As you can see, it was a feast.  But I’ve done enough thinking about that.  Now to my post-AAR nap!

Comments

Curtis J Evans said…
Karen,
thanks for this nice write-up. It was good to meet you and talk at length after my panel. I'm not quite comfortable with the language that these various organizations were trying to "reign in the masses." What I'm trying to do with my work on the FCC is point out that historians have to historicize in concrete social and cultural contexts who the masses or "folk" were rather than romanticize them as intrinsic carriers of rich traditions and cultural practices that resist the attempts of elites to discipline them and, in a different vein than my work, the homogenizing forces of a mass culture. I suppose it could be said that the FCC was trying to "reign in" those who supported or sanctioned lynchings, but what in reality was happening was a long-term and tedious effort to work with local churches and leaders. Lots of conversations were being had about how to get more people in churches involved, so as to empower lay people and locals to be responsible for their own communities. To be sure, yes, the FCC was trying to change attitudes, alter practices, and in fact institute and organize different liturgies and race relations so as to produce different kinds of persons than those who would justify or engage in lynching and/or burning alive another human being.

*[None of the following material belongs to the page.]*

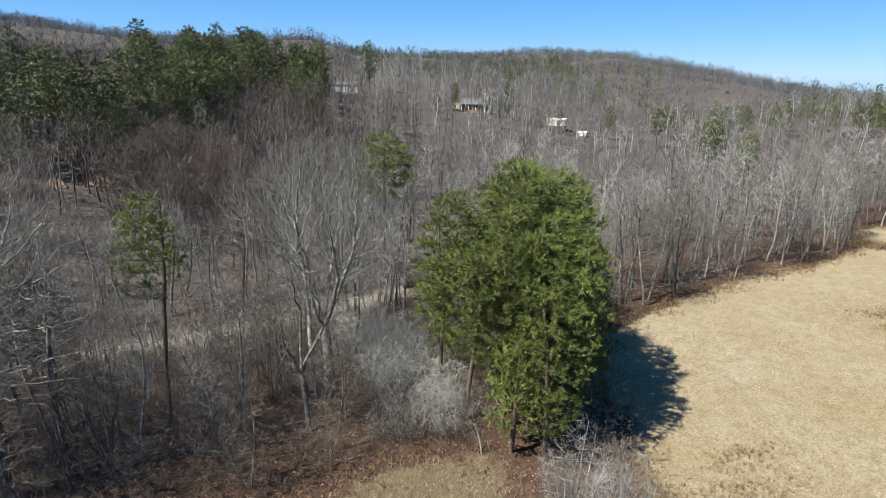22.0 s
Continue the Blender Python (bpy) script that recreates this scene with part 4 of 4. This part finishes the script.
trailer = tagged(new("mobile_home"), "long white mobile home among bare trees", "house")
box("body", (-3.6, -1.8, 0.55), (3.6, 1.8, 3.0), CREAM, trailer)
gable("roof", (-3.6, -1.8, 3.0), (3.6, 1.8, 3.0), 3.4, CREAM, trailer, 0.2, 0.08)
box("skirt", (-3.55, -1.75, -0.4), (3.55, 1.75, 0.54), SHINGLE, trailer)
window(-1.8, -1.82, 1.5, 0.7, 0.6, trailer, CREAM)
box("door", (0.8, -1.86, 0.7), (1.7, -1.8, 2.7), SHINGLE, trailer)
trailer.matrix_basis = Matrix.LocRotScale((114, 205, float(land(114, 205)) + 0.2), Euler((0, 0, -0.75)), None)
shed = tagged(new("shed"), "small white shed near the mobile home", "shed")
box("wall", (-1.5, -1.2, -0.3), (1.5, 1.2, 1.2), CREAM, shed)
gable("roof", (-1.5, -1.2, 1.2), (1.5, 1.2, 1.2), 1.8, CREAM, shed, 0.15, 0.08)
shed.matrix_basis = on_ground(121.5, 198, -0.6)
barn = tagged(new("barn"), "pale weathered barn of upright boards on the hill", "barn")
box("wall", (-4.0, -2.5, -0.4), (4.0, 2.5, 2.6), plain("pale_boards", (0.55, 0.52, 0.47)), barn)
gable("roof", (-4.0, -2.5, 2.6), (4.0, 2.5, 2.6), 3.9, SHINGLE, barn, 0.2, 0.1)
BOARD = plain("board", (0.6, 0.57, 0.51), 0.85, 5)
for k in range(20):
    box("board", (-3.98 + k * 0.4, -2.56, -0.3), (-3.66 + k * 0.4, -2.502, 2.55), BOARD, barn)
barn.matrix_basis = on_ground(36.5, 226, -0.16)


# ---- small things on the ground ----
def log_at(name, label, length, radius, x, y, turn, mat, lift=0.0, seed=1):
    """A fallen trunk with broken branch stubs."""
    r = np.random.default_rng(seed)
    line = grow(r, np.zeros((1, 3)), np.array([[1.0, 0, 0.0]]), [length], 8, 0.04, 0.0)[0]
    line[:, 2] = radius * 0.8 + np.linspace(0, lift, 9)
    e = tagged(new(name), label, "log")
    v, f = tube(line, radius * np.linspace(1, 0.55, 9), 8)
    part("trunk", mesh_of("trunk", v, f, mat, True), e)
    p = line[r.integers(2, 8, 6)]
    st = grow(r, p, unit(r.normal(size=(6, 3)) + [0.6, 0, 0.8]), r.uniform(0.3, 1.6, 6), 4, 0.15, 0.02)
    for k in range(6):
        part("branch_stub", mesh_of("branch_stub", *tube(st[k], radius * 0.25 * np.linspace(1, 0.3, 5), 4), mat, True), e)
    e.matrix_basis = on_ground(x, y, turn)
    return e


log_at("fallen_log", "grey fallen trunk lying along the wood's edge", 3.6, 0.14, -10.5, 36.4, 0.16, BARK, seed=2)
log_at("fallen_log", "thin fallen trunk in the leaf litter", 3.2, 0.1, -5.0, 36.9, -0.15, BARK, seed=3)
log_at("fallen_log", "dark fallen trunk half hidden in brush", 5.0, 0.13, 1.0, 38.2, 0.2, BARK, seed=4)
log_at("fallen_branch", "grey branch fallen from the oak", 2.2, 0.06, -13.0, 32.2, 0.9, BARK_MID, 0.5, seed=5)
log_at("fallen_branch", "twisted pale dead branch beside the pines", 2.6, 0.06, 13.4, 31.0, 1.2, BARK_PALE, 0.6, seed=6)
log_at("fallen_log", "weathered log beside the long meadow", 3.5, 0.14, 60.5, 26.6, 0.5, BARK_PALE, seed=7)

# bare earth bank cut into the slope
r = np.random.default_rng(12)
SOIL = plain("bare_soil", (0.2, 0.13, 0.085), 0.95, 2.0, 0.5)
for bx, by, w, h in [(-21.5, 97.5, 4.5, 1.9), (-27.0, 96.0, 3.0, 1.4)]:
    u, v = np.meshgrid(np.linspace(-1, 1, 25), np.linspace(0, 1, 9), indexing="ij")
    rim = np.sqrt(np.clip(1 - u * u, 0, 1))
    px = bx + u * w * 0.5 + r.normal(scale=0.08, size=u.shape)
    py = by + v * 1.6 * rim + r.normal(scale=0.08, size=u.shape)
    pz = land(px, py) + h * v ** 0.8 * rim - 0.25 + r.normal(scale=0.05, size=u.shape)
    i, j = np.meshgrid(np.arange(24), np.arange(8), indexing="ij")
    k0 = (i * 9 + j).ravel()
    top = np.stack([px, py, pz], -1).reshape(-1, 3)
    q0 = np.stack([k0, k0 + 9, k0 + 10, k0 + 1], -1)
    tagged(new("earth_bank", mesh_of("earth_bank", top, q0, SOIL, True)), "bare orange-brown earth bank cut into the slope", "bank", kind="structure")

# a car parked on the track, half hidden by twigs
PAINT = plain("tan_paint", (0.09, 0.08, 0.065), 0.45, 20, 0.1)
RUBBER = plain("rubber", (0.03, 0.03, 0.03), 0.9)
CHROME = plain("wheel_metal", (0.45, 0.45, 0.46), 0.35)


def wheel(parent, x, y):
    for name, rad, wide, mat in (("tyre", 0.34, 0.2, RUBBER), ("rim", 0.2, 0.22, CHROME)):
        bm = bmesh.new()
        bmesh.ops.create_cone(bm, cap_ends=True, segments=20, radius1=rad, radius2=rad, depth=wide)
        bmesh.ops.bevel(bm, geom=[e for e in bm.edges if len(e.link_faces) == 2 and any(len(f.verts) > 4 for f in e.link_faces)], offset=0.03, segments=2, affect="EDGES")
        bmesh.ops.transform(bm, matrix=pose(x, y, 0.34, 90, 0, 0), verts=bm.verts)
        me = bpy.data.meshes.new(name)
        bm.to_mesh(me)
        bm.free()
        me.materials.append(mat)
        if name == "tyre":
            ty = part("wheel", me, parent)
        else:
            part("rim", me, ty)


def loft(name, sections, mat, parent, label=""):
    """A body through rectangles given as x, half width, bottom, top."""
    bm = bmesh.new()
    rings = [[bm.verts.new((x, s * w, z)) for s, z in ((-1, lo), (1, lo), (1, hi), (-1, hi))] for x, w, lo, hi in sections]
    for a, b in zip(rings[:-1], rings[1:]):
        for k in range(4):
            bm.faces.new((a[k], a[(k + 1) % 4], b[(k + 1) % 4], b[k]))
    bm.faces.new(rings[0][::-1]), bm.faces.new(rings[-1])
    bmesh.ops.recalc_face_normals(bm, faces=bm.faces)
    bmesh.ops.bevel(bm, geom=list(bm.edges), offset=0.05, segments=2, affect="EDGES")
    me = bpy.data.meshes.new(name)
    bm.to_mesh(me)
    bm.free()
    me.materials.append(mat)
    return part(name, me, parent, label)


car = tagged(new("parked_car"), "dull tan car parked on the dirt track", "car")
loft("body", [(-2.2, 0.78, 0.35, 0.8), (-2.0, 0.86, 0.28, 0.98), (0.9, 0.88, 0.26, 1.0), (2.0, 0.82, 0.3, 0.86), (2.25, 0.74, 0.38, 0.7)], PAINT, car)
loft("cabin", [(-1.9, 0.68, 0.95, 1.3), (-1.5, 0.66, 0.95, 1.58), (0.2, 0.66, 0.95, 1.6), (1.1, 0.7, 0.95, 1.02)], GLASSY, car, "dark glass cabin")
loft("roof", [(-1.5, 0.64, 1.56, 1.62), (0.15, 0.64, 1.57, 1.64)], PAINT, car)
for wx in (-1.4, 1.4):
    for wy in (-0.8, 0.8):
        wheel(car, wx, wy)
for wy in (-0.6, 0.6):
    box("headlight", (2.14, wy - 0.15, 0.6), (2.27, wy + 0.15, 0.72), WHITE, car, "clear headlight")
    box("tail_light", (-2.24, wy - 0.12, 0.7), (-2.15, wy + 0.12, 0.85), plain("red_glass", (0.35, 0.02, 0.02), 0.3), car, "red tail light")
car.matrix_basis = on_ground(18.6, 66.0, 0.32)

tarp = tagged(new("tarp_heap"), "heap covered with a bright blue tarpaulin", "tarpaulin")
u, v = np.meshgrid(np.linspace(0, 1, 13), np.linspace(0, 2 * np.pi, 25), indexing="ij")
rad = 1.5 * (1 - u * 0.9)
pts = np.stack([rad * np.cos(v) * 1.25, rad * np.sin(v), 1.8 * u ** 0.7 + 0.1 * np.sin(5 * v) * u * (1 - u) * 4 - 0.05], -1)
i, j = np.meshgrid(np.arange(12), np.arange(24), indexing="ij")
k0 = (i * 25 + j).ravel()
part("sheet", mesh_of("sheet", pts.reshape(-1, 3), np.stack([k0, k0 + 1, k0 + 26, k0 + 25], -1), plain("blue_sheet", (0.05, 0.14, 0.5), 0.45), True), tarp)
tarp.matrix_basis = on_ground(78, 106, 0.0, 0.55)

But I'm trying to pay close attention to how complex the notion of "local cultures" can be when thinking about how fiercely various churches and communities themselves resisted efforts to change entrenched racial practices and tended themselves to create "others" by labeling them as outsiders or meddlers when they suggested different ways of organizing human relations. Finally, the expression "reigning in" reminds me of a reflexively "social control" argument, which all too often tends to demonize elite efforts at social change as disciplining mechanisms, and it also carries an implicit valorization of the "folk." I hope more detailed historical works can challenge these overly general explanatory models.